Parce que l'Art est justement un domaine où la création nécessite une part d'imagination importante, celui-ci est le lieu privilégié de toutes les fantaisies surnaturelles relevant de l'impossible et de l'irréalisme.

La légende de Saint-Romain et la Gargouille

Il y avait, dans les marécages qui bordaient la Seine, un épouvantable monstre qui dévastait les environs et que les rouennais terrorisés avaient appelé La Gargouille. Lorsque Saint Romain décida d'affronter la bête, la seule personne qui osa l'accompagner fut un condamné à mort. Le miracle se produisit : le monstre fut dompté par l'évêque et par sa croix, tenu en laisse avec une simple étole et ramené à Rouen par le condamné, qui par la même occasion venait de sauver sa vie. Quant à la Gargouille, on la brûla en place publique. Ce miracle donna lieu au « privilège de saint Romain » qui sauvait la vie d'un condamné tous les ans. Ce privilège disparut avec les autres la nuit du 4 août 1789...

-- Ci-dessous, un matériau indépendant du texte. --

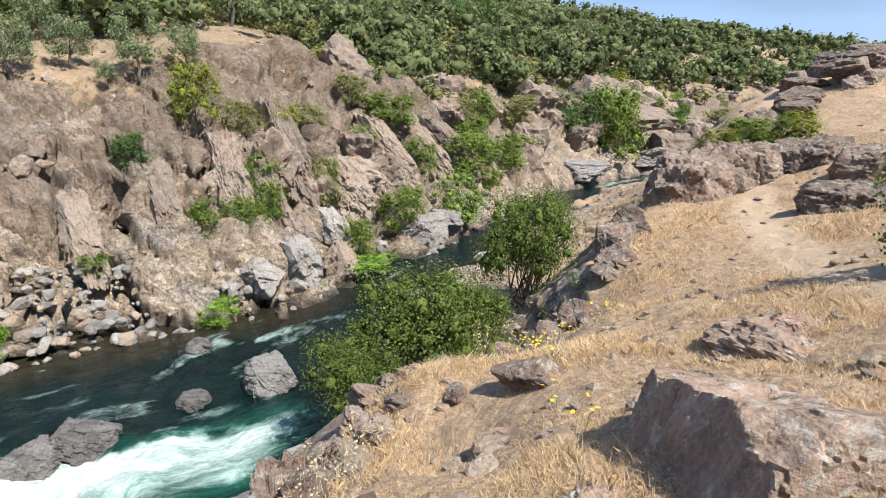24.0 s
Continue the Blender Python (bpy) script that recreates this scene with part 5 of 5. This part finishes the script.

Source : bibliothèque de Rouen

Rituale ad usum ecclesiae Rothomagensis (XVe) - Archevêché de Rouen

De ce fait, on trouve la thématique fantastique présente dans un corpus très ancien, notamment au Moyen-âge : on citera la légende de la gargouille de Rouen (cf : ci-dessus) et l'apparition des gargouilles aux faciès monstrueux avec l'avènement de l'architecture gothique.

Gargouilles de Notre Dame de Paris (XIIIe)

Outre le rôle qu'avaient les gargouilles d'éloigner des murs l'écoulement des eaux de pluie, celles-ci devaient, par leur aspect monstrueux, maintenir les forces du mal à l'extérieur du temple sacré. Elles étaient donc les gardiennes symboliques du bien.

Dans le domaine pictural, on pourra aussi évoquer un peu plus tard le fameux triptyque du Jardin des Délices de Jérôme Bosch.

Cette thématique vise alors à donner un visage au Mal, l'ennemi juré de la religion, l'entité de toutes les peurs humaines.

Attirés par cette époque, les artistes romantiques, lettrés en tête, vont réinvestir le terrain du fantastique et en faire l'une des thématiques caractéristiques de l'époque. Mais cette fois, le fantastique est au service d'un art profane.

Il est difficile de faire le tour des exemples tant ceux-ci sont nombreux, mais on pourra par exemple citer les Contes fantastiques d'Edgar Allan Poe, la Peau de chagrin d'Honoré de Balzac ou encore les nouvelles et les poèmes de Théophile Gautier.

"La chimère" (1837) extrait de la Comédie de la Mort

de Théophile Gautier

Une jeune chimère, aux lèvres de ma coupe,

Dans l'orgie, a donné le baiser le plus doux

Elle avait les yeux verts, et jusque sur sa croupe

Ondoyait en torrent l'or de ses cheveux roux.

Des ailes d'épervier tremblaient à son épaule

La voyant s'envoler je sautai sur ses reins ;

Et faisant jusqu'à moi ployer sou cou de saule,

J'enfonçai comme un peigne une main dans ses crins.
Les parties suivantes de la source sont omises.